2010 on track to be hottest year

Heatwaves could make this year the warmest since 1880 and seriously damage crops.

hot weather
Iraqis tried to cool off, as high temperatures hit the Middle East and beyond [AFP]

“We had an El Nino episode in the early part of the year that’s now faded, but that has contributed to the warmth not only in equatorial Pacific but also contributed to anomalously warm global temperatures as well,” Jay Lawrimore, the chief of climate analysis at the NOAA, said.

Severe droughts

There are fears that a prolonged global heatwave will cause severe droughts and harm crop yields.

In Russia, a state of emergency has been declared in 19 regions as temperatures in the capital, Moscow reached a record 37 degrees.

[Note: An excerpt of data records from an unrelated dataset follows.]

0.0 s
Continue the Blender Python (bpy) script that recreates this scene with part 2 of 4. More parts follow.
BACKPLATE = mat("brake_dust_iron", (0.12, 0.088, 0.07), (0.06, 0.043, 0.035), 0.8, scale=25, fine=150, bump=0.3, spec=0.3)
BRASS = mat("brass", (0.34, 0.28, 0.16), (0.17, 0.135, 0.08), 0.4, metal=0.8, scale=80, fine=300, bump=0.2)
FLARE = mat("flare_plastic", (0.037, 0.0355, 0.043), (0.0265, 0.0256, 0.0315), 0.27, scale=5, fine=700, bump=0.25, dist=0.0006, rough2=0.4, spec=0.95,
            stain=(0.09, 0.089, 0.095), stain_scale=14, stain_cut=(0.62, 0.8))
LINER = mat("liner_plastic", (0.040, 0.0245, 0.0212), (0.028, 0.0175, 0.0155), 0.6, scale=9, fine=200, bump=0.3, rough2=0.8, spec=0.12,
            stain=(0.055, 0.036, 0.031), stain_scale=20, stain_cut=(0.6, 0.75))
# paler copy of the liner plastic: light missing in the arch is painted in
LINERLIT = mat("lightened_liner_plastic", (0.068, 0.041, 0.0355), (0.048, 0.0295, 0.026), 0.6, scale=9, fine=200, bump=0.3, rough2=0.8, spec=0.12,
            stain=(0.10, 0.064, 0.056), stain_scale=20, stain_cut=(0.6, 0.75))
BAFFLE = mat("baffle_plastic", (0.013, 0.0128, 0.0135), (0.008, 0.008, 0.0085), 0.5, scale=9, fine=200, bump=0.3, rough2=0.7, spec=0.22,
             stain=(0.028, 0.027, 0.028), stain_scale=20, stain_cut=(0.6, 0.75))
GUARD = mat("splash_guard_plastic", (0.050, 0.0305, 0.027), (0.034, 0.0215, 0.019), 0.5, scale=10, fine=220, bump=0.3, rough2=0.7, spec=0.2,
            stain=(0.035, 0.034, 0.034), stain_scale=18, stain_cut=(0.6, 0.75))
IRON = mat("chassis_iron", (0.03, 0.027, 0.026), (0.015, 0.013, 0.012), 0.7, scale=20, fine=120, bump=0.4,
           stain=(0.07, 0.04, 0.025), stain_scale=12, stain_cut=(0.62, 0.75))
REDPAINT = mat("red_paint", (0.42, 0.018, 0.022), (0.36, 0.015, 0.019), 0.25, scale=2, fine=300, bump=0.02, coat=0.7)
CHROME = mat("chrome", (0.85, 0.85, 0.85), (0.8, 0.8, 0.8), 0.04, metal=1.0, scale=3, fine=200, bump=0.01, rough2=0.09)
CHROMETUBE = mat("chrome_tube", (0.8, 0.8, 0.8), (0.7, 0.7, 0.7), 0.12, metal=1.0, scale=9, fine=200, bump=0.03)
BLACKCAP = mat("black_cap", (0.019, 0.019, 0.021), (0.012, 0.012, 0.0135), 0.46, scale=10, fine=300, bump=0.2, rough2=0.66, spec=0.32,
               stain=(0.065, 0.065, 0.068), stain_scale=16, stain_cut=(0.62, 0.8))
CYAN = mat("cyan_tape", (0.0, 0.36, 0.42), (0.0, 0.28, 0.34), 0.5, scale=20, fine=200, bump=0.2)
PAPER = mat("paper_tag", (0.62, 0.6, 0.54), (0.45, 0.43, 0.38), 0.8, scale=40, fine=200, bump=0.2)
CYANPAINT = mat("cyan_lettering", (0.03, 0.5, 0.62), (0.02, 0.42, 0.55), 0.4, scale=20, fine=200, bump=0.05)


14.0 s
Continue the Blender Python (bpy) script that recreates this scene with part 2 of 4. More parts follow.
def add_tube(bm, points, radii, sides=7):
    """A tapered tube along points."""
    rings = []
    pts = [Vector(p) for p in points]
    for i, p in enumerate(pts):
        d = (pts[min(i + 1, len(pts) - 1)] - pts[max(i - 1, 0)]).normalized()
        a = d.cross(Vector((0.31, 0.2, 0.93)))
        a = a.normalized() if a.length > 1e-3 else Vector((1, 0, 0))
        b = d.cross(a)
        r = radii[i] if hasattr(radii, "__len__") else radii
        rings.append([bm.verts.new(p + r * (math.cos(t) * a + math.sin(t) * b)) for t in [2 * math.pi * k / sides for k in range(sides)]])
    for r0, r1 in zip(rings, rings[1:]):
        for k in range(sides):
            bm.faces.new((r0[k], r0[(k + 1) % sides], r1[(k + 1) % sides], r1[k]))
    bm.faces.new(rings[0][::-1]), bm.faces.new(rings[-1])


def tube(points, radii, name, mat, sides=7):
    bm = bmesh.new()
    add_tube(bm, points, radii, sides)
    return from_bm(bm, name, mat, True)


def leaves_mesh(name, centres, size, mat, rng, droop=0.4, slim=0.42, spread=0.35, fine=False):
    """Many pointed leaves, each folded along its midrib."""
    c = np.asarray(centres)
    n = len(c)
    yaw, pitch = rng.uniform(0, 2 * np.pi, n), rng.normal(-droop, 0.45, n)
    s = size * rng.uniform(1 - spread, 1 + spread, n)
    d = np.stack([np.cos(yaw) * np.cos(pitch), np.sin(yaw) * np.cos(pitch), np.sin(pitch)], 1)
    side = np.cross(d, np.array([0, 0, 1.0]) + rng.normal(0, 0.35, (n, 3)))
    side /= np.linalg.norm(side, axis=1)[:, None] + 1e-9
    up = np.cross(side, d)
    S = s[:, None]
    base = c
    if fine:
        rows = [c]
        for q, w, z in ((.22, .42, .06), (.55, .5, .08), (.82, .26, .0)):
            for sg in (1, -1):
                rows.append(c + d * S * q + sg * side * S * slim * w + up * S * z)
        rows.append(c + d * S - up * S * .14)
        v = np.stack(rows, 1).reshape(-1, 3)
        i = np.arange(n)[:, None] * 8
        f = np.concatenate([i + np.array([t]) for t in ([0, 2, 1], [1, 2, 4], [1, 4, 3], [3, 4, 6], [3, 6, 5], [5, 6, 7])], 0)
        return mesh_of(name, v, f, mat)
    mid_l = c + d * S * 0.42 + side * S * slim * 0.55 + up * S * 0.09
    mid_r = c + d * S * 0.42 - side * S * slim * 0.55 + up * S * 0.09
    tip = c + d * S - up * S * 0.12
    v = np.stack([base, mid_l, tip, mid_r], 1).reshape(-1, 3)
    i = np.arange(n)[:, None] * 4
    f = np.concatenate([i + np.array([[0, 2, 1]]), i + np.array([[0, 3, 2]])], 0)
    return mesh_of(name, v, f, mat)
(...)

Russia’s grain lobby said the country is facing the worst drought in 130 years. Almost 25 million acres of crops in central and European areas of Russia have already been destroyed by drought, according to authorities.

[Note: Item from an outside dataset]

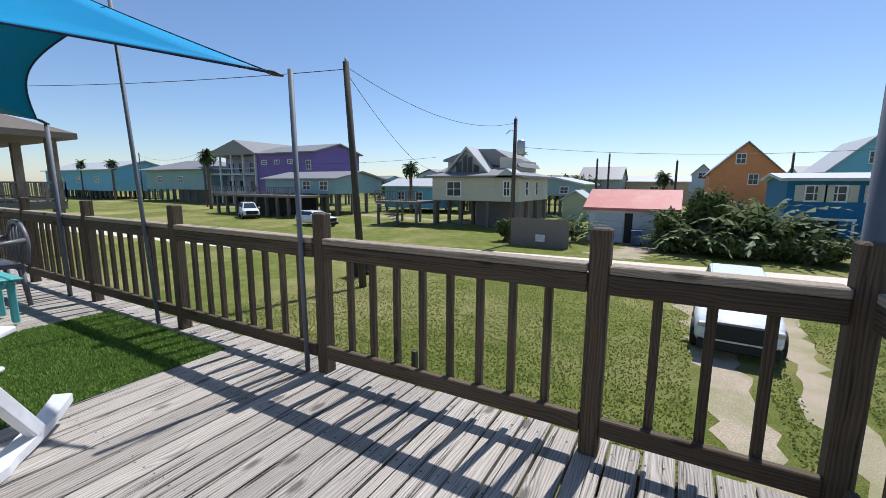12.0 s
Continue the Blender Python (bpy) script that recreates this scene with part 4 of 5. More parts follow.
def house(label, x0, x1, y0, y1, z0, ze, zr, wall_mat, roof_mat, ridge="y", over=0.4, stilts=0, wins=(), side_wins=(), name="house", shutters=None):
    """A timber house: walls from z0 to the eave ze, a gabled or hipped roof to zr, on stilts if raised."""
    root = empty(name, (x0 + x1) / 2, (y0 + y1) / 2, 0, label, "house")
    xm, ym = (x0 + x1) / 2, (y0 + y1) / 2
    if ridge == "y":
        prism("wall", [(x0, z0), (x1, z0), (x1, ze), (xm, zr - 0.05), (x0, ze)], 1, y0, y1, wall_mat, root)
        sl = (zr - ze) / (xm - x0)
        for s in (-1, 1):
            e = xm + s * (xm - x0 + over)
            zo = ze - sl * over
            prism("roof", [(xm, zr), (e, zo), (e, zo + 0.2), (xm, zr + 0.2)], 1, y0 - over, y1 + over, roof_mat, root)
    elif ridge == "x":
        prism("wall", [(y0, z0), (y1, z0), (y1, ze), (ym, zr - 0.05), (y0, ze)], 0, x0, x1, wall_mat, root)
        sl = (zr - ze) / (ym - y0)
        for s in (-1, 1):
            e = ym + s * (ym - y0 + over)
            zo = ze - sl * over
            prism("roof", [(ym, zr), (e, zo), (e, zo + 0.2), (ym, zr + 0.2)], 0, x0 - over, x1 + over, roof_mat, root)
    else:
        box("wall", x0, x1, y0, y1, z0, ze, wall_mat, root, bevel=0)
        bm = bmesh.new()
        k = min(x1 - x0, y1 - y0) / 2
        lo = [bm.verts.new(v) for v in ((x0 - over, y0 - over, ze), (x1 + over, y0 - over, ze), (x1 + over, y1 + over, ze), (x0 - over, y1 + over, ze))]
        hi = [bm.verts.new(v) for v in ((x0 - over, y0 - over, ze + 0.2), (x1 + over, y0 - over, ze + 0.2), (x1 + over, y1 + over, ze + 0.2), (x0 - over, y1 + over, ze + 0.2))]
        if x1 - x0 > y1 - y0:
            t = [bm.verts.new((x0 + k, ym, zr)), bm.verts.new((x1 - k, ym, zr))]
            fs = ((hi[0], hi[1], t[1], t[0]), (hi[2], hi[3], t[0], t[1]), (hi[1], hi[2], t[1]), (hi[3], hi[0], t[0]))
        else:
            t = [bm.verts.new((xm, y0 + k, zr)), bm.verts.new((xm, y1 - k, zr))]
            fs = ((hi[1], hi[2], t[1], t[0]), (hi[3], hi[0], t[0], t[1]), (hi[0], hi[1], t[0]), (hi[2], hi[3], t[1]))
        for f in fs:
            bm.faces.new(f)
        bm.faces.new(lo)
        for i in range(4):
            bm.faces.new((lo[i], lo[(i + 1) % 4], hi[(i + 1) % 4], hi[i]))
        part("roof", bm, roof_mat, root, m=centred(bm))
    if z0 > 0.5:
        nx, ny = max(2, round((x1 - x0) / 2.6)), max(2, round((y1 - y0) / 3.5))
        for i in range(nx + 1):
            for j in range(ny + 1):
                px, py = x0 + 0.2 + (x1 - x0 - 0.4) * i / nx, y0 + 0.2 + (y1 - y0 - 0.4) * j / ny
                box("stilt", px - 0.14, px + 0.14, py - 0.14, py + 0.14, 0, z0, STILT, root, bevel=0)
        if stilts == 2:
            box("enclosure", x0 + (x1 - x0) * 0.45, x1 - 0.4, y0 + 1.5, y1 - 0.4, 0, z0 - 0.01, STILT, root, bevel=0)
    for wx, wz, w, h in wins:
        far_window(root, wx, y0, wz, w, h, "y", shutters)
    for wy, wz, w, h, f in side_wins:
        far_window(root, x1 if f == "x" else x0, wy, wz, w, h, f)
    return root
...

The heatwave in Russia is part of a larger system across much of Europe that is causing crops to wither, forest fires to ignite and road surfaces to melt.

From Russia’s Urals mountains to western Germany, a week of temperatures in the mid-30s has baked northern parts of Europe, which are usually spared the heat of warmer Mediterranean regions – and forecasters are warning of more to come over the next week.

This year has been the driest in Britain since 1929 and the use of hosepipes has been banned in the northwest of England.

Authorities in Berlin have reportedly issued a ban on long swimming trunks, claiming they soak up too much water, as throngs of Germans headed to outdoor swimming pools to escape 38 degree temperatures. 

Elsewhere, northern Thailand is struggling with the worst drought in 20 years, while Israel is in the midst of its longest and most severe drought since the 1920s.

‘Pretty warm’

In the US, farmers in the Midwest agricultural belt worry that hot temperatures and dry weather could hurt corn and soybean crops.

“It’s going to be pretty warm across eastern Nebraska, Iowa, western portions of Missouri, mid to upper 90s [Farenheit],” Donald Keeney, the senior agriculture meteorologist with Cropcast Ag Services, said.

In June, sea ice in the Arctic melted to its thinnest-ever state. The Jakobshaven Isbrae glacier, one of the largest in Greenland, recently lost a three sq km chunk in one of the largest single losses of glacier ice ever recorded. 

But Lawrimore said that it remained to be seen if 2010 would overtake 2005 as the warmest complete year on record.

“This year the fact that the El Nino episode has ended and is likely to transition into La Nina, which has a cooling influence on the global average temperature, it’s possible that we will not end up with the warmest year as a whole,” he said.